• _Given request_
Only the lines from the one containing "ob = bpy.data.objects.new(name, data)" down to the one containing "made[o].matrix_parent_inverse = o.matrix_parent_inverse" should be printed, exactly as they stand, ends included.

• _Dataset content_
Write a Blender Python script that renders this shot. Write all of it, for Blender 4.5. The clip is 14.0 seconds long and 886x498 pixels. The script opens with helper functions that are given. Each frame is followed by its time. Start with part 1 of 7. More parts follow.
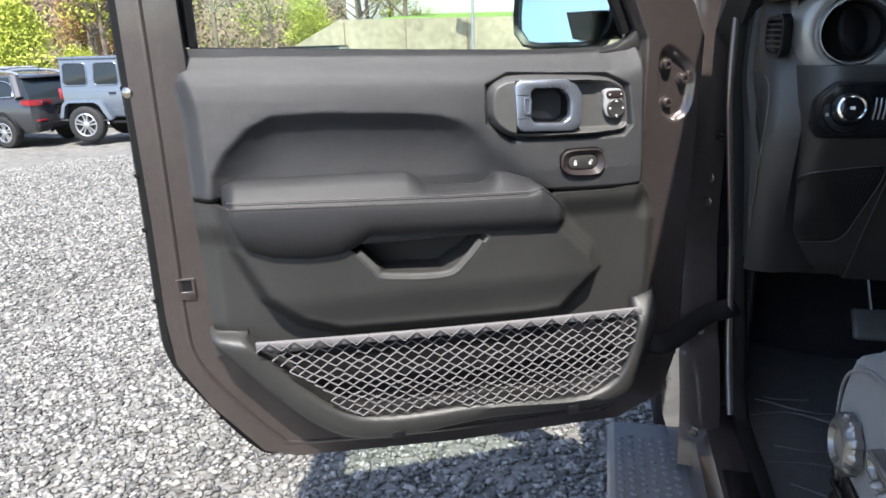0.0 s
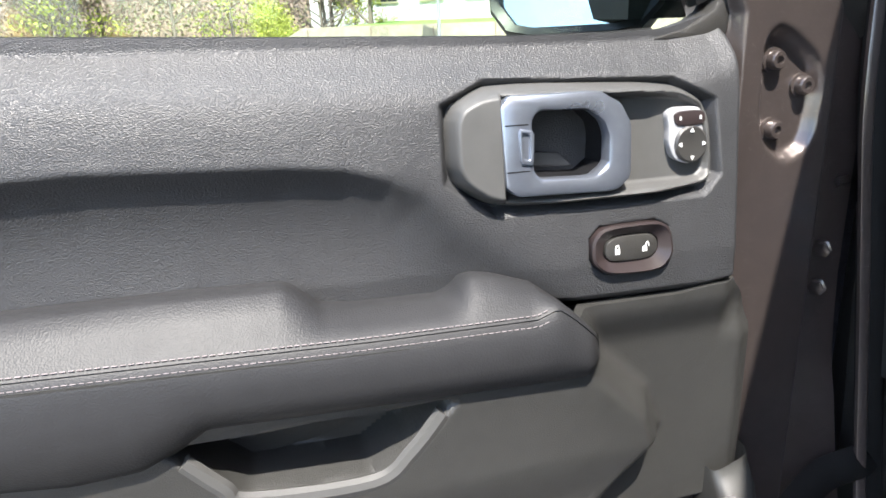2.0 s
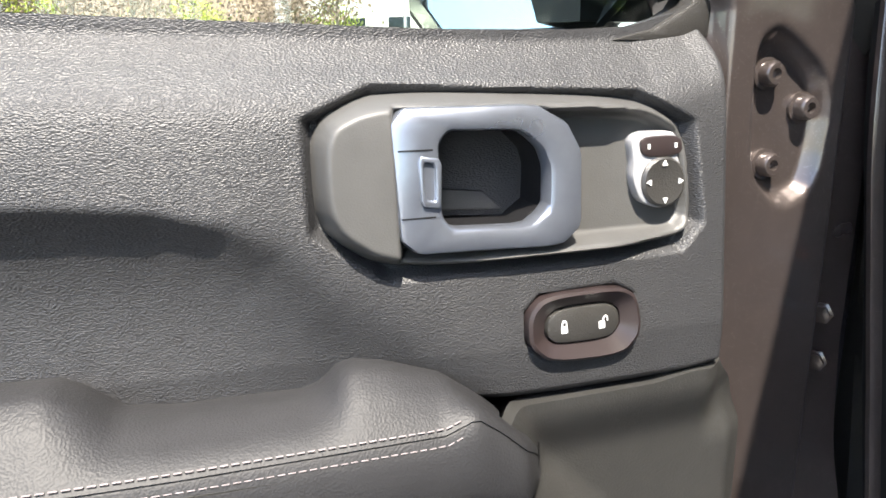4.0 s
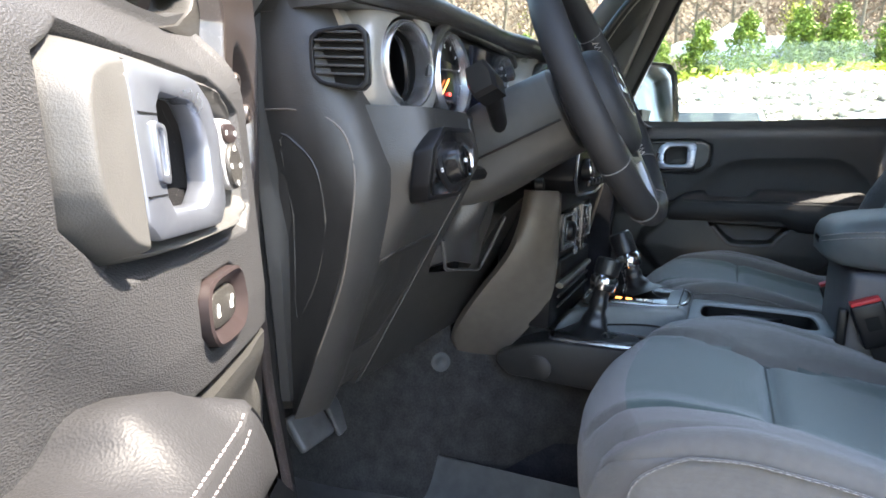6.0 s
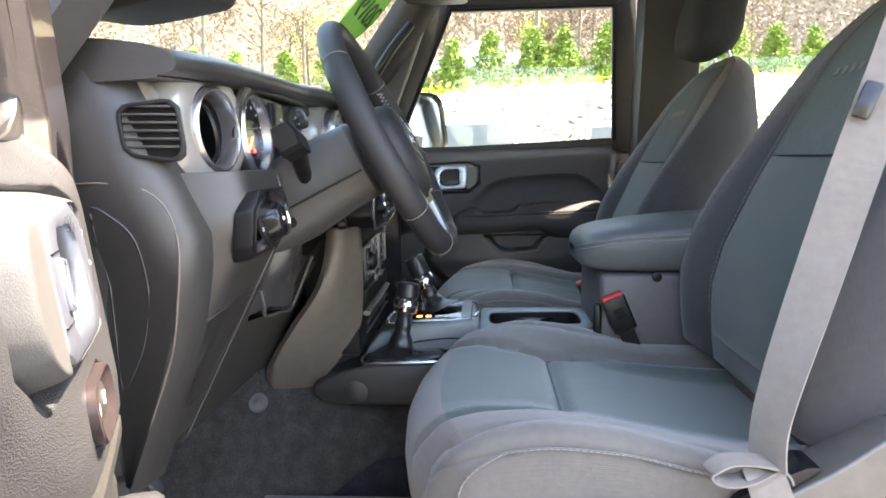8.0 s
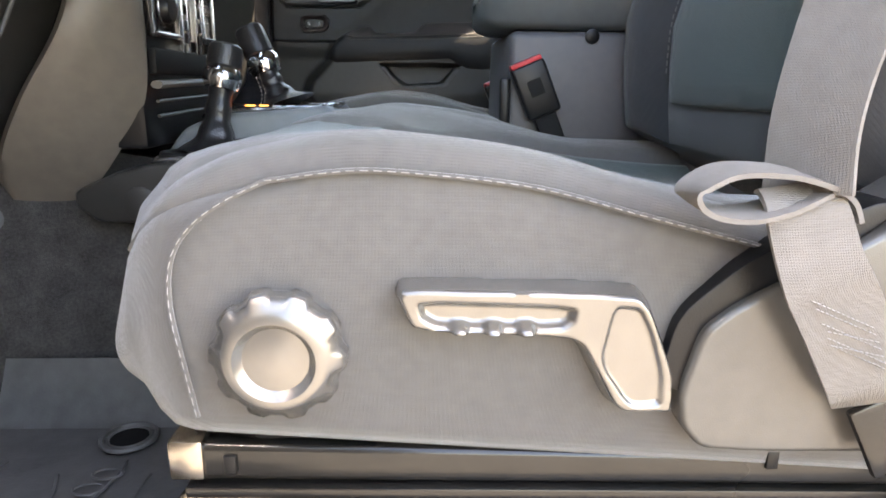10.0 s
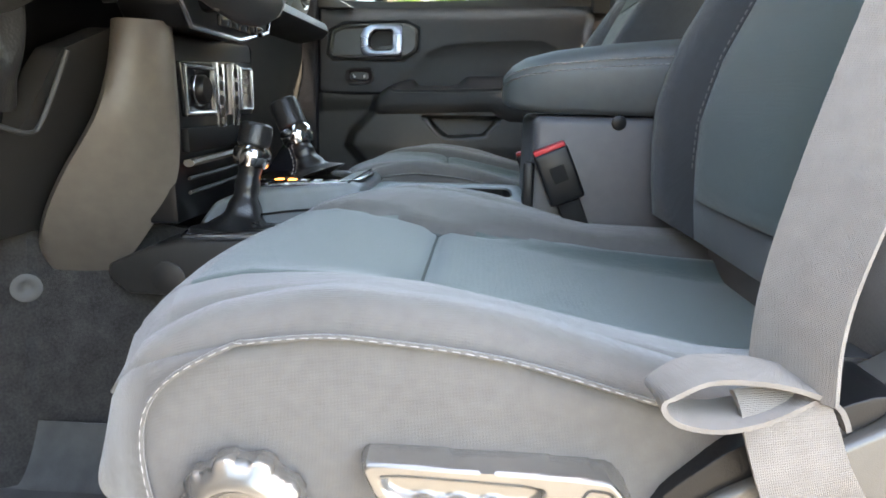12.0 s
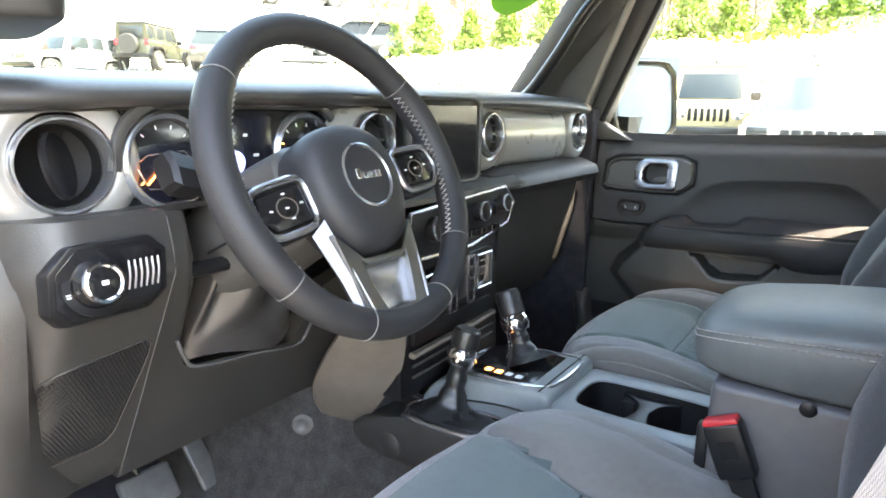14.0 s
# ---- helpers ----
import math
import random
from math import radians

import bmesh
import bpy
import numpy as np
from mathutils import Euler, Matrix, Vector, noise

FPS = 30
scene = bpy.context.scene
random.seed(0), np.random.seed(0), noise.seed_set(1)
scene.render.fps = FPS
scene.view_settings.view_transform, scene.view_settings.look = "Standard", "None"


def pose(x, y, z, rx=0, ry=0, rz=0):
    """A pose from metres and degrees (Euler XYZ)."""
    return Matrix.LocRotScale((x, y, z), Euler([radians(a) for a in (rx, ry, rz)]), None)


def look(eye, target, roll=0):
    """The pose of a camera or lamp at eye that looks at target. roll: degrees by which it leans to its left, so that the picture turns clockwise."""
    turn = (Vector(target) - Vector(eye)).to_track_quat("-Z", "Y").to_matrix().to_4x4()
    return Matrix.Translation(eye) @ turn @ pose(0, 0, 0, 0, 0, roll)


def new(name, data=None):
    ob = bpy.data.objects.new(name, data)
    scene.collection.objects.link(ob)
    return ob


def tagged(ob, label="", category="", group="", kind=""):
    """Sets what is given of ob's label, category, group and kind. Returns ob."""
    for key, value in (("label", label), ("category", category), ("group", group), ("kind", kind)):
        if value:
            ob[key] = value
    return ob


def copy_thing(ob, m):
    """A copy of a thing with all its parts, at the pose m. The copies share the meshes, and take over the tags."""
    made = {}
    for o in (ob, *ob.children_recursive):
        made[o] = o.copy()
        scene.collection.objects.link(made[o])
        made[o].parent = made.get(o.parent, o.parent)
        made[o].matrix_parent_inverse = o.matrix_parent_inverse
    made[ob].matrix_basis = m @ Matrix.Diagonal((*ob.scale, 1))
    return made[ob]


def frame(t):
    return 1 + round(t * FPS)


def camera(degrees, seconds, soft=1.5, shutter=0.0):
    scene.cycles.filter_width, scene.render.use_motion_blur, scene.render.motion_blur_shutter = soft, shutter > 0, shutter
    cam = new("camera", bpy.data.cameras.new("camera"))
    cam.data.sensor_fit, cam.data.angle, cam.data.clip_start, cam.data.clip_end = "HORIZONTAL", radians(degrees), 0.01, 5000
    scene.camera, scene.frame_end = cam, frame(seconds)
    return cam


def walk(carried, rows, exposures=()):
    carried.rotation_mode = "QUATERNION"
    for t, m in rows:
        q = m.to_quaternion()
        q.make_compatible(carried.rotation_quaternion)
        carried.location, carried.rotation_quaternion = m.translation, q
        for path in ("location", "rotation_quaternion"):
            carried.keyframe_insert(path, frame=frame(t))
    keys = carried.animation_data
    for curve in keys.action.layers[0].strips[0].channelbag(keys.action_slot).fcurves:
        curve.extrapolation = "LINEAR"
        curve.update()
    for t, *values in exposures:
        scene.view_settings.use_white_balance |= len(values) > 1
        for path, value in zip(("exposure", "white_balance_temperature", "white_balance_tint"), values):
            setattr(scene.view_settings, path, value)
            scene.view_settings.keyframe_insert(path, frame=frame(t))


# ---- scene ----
cam = camera(69.0, 14.0, soft=1.7)
PATH = [
    (0.0, (-0.9167, -0.0997, 1.2375), (-1.3538, 1.6568, 0.6579), -1.6),
    (0.5, (-0.9281, -0.056, 1.2365), (-1.3661, 1.6986, 0.656), -1.8),
    (1.0, (-0.9424, 0.076, 1.2365), (-1.3689, 1.8297, 0.6427), -1.9),
    (1.5, (-0.9604, 0.2384, 1.2384), (-1.368, 1.9979, 0.6475), -2.1),
    (2.0, (-0.9908, 0.3829, 1.2166), (-1.3518, 2.1612, 0.6532), -2.5),
    (2.5, (-0.9766, 0.4978, 1.1995), (-1.3595, 2.2866, 0.6864), -1.7),
    (2.7, (-0.949, 0.5386, 1.1966), (-1.4136, 2.3095, 0.6883), -1.9),
    (4.8, (-1.0364, 0.5282, 1.19), (-0.6546, 2.337, 0.751), 0.4),
    (5.0, (-1.0716, 0.5178, 1.1757), (-0.3268, 2.2164, 0.7634), 1.1),
    (5.5, (-1.1381, 0.5719, 1.1643), (0.2166, 1.8686, 0.8584), 3.2),
    (6.0, (-1.2198, 0.6337, 1.1529), (0.5016, 1.3803, 0.8536), 1.7),
    (6.5, (-1.2948, 0.6508, 1.19), (0.5633, 0.9262, 0.9031), -0.0),
    (7.0, (-1.3205, 0.6612, 1.2052), (0.5567, 0.8084, 0.9524), -0.6),
    (7.2, (-1.3272, 0.665, 1.2061), (0.55, 0.8122, 0.9562), -0.9),
    (9.3, (-1.0763, 0.5804, 1.0731), (0.7904, 0.6089, 0.7168), -1.1),
    (9.5, (-1.0232, 0.5633, 1.0161), (0.836, 0.5529, 0.6247), -0.4),
    (10.0, (-0.949, 0.5576, 0.923), (0.8892, 0.5007, 0.4489), 0.5),
    (10.5, (-0.9414, 0.5633, 0.8926), (0.8949, 0.4703, 0.4138), 1.4),
    (11.0, (-0.9471, 0.5633, 0.8897), (0.894, 0.4607, 0.4337), 1.8),
    (11.5, (-0.9528, 0.5491, 0.9192), (0.8959, 0.5101, 0.4812), 1.9),
    (12.0, (-0.9243, 0.514, 0.999), (0.9263, 0.6194, 0.5791), 1.2),
    (12.5, (-0.8826, 0.4769, 1.0978), (0.9538, 0.778, 0.7149), -0.3),
    (13.0, (-0.8911, 0.4227, 1.1672), (0.8683, 1.0203, 0.771), -0.6),
    (13.5, (-0.8987, 0.361, 1.2365), (0.7182, 1.2625, 0.8052), -0.2),
    (14.0, (-0.8863, 0.323, 1.2982), (0.6574, 1.3518, 0.8888), 0.9),
]
EXPOSURES = [(0.0, 1.7, 6400, 10), (2.0, 2.25, 6450, 10), (2.7, 2.25, 6550, 10), (4.8, 2.6, 6950, 10), (5.5, 3.25, 7050, 11), (6.0, 3.46, 7150, 12), (7.2, 3.62, 7500, 15), (9.3, 4.3, 8400, 17), (9.5, 4.3, 8500, 17), (10.0, 4.08, 8700, 16), (10.5, 3.97, 8700, 15), (11.5, 4.05, 8600, 14), (12.0, 4.2, 8300, 11), (12.5, 4.72, 8400, 13), (13.0, 5.02, 8500, 16), (13.5, 4.87, 8300, 15), (14.0, 4.63, 8150, 14)]
walk(cam, [(t, look(eye, target, roll)) for t, eye, target, roll in PATH], EXPOSURES)

# ---- world, sun, exposure ----
SUN_WAY = Vector((-0.16, 0.66, -1.23)).normalized()
world = bpy.data.worlds.new("sky")
scene.world = world
world.use_nodes = True
wn = world.node_tree
sky = wn.nodes.new("ShaderNodeTexSky")
sky.sky_type, sky.sun_disc = "NISHITA", False
sky.sun_elevation = math.asin(-SUN_WAY.z)
sky.sun_rotation = math.atan2(-SUN_WAY.x, -SUN_WAY.y)
sky.air_density, sky.dust_density = 1.0, 1.2
wn.nodes["Background"].inputs[1].default_value = 0.13
wn.links.new(sky.outputs[0], wn.nodes["Background"].inputs[0])
sun_data = bpy.data.lights.new("sun", "SUN")
sun_data.energy, sun_data.angle, sun_data.color = 3.7, radians(0.53), (1.0, 0.95, 0.87)
sun = new("sun", sun_data)
sun.matrix_basis = look((0, -8, 15), Vector((0, -8, 15)) + SUN_WAY)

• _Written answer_
    ob = bpy.data.objects.new(name, data)
    scene.collection.objects.link(ob)
    return ob


def tagged(ob, label="", category="", group="", kind=""):
    """Sets what is given of ob's label, category, group and kind. Returns ob."""
    for key, value in (("label", label), ("category", category), ("group", group), ("kind", kind)):
        if value:
            ob[key] = value
    return ob


def copy_thing(ob, m):
    """A copy of a thing with all its parts, at the pose m. The copies share the meshes, and take over the tags."""
    made = {}
    for o in (ob, *ob.children_recursive):
        made[o] = o.copy()
        scene.collection.objects.link(made[o])
        made[o].parent = made.get(o.parent, o.parent)
        made[o].matrix_parent_inverse = o.matrix_parent_inverse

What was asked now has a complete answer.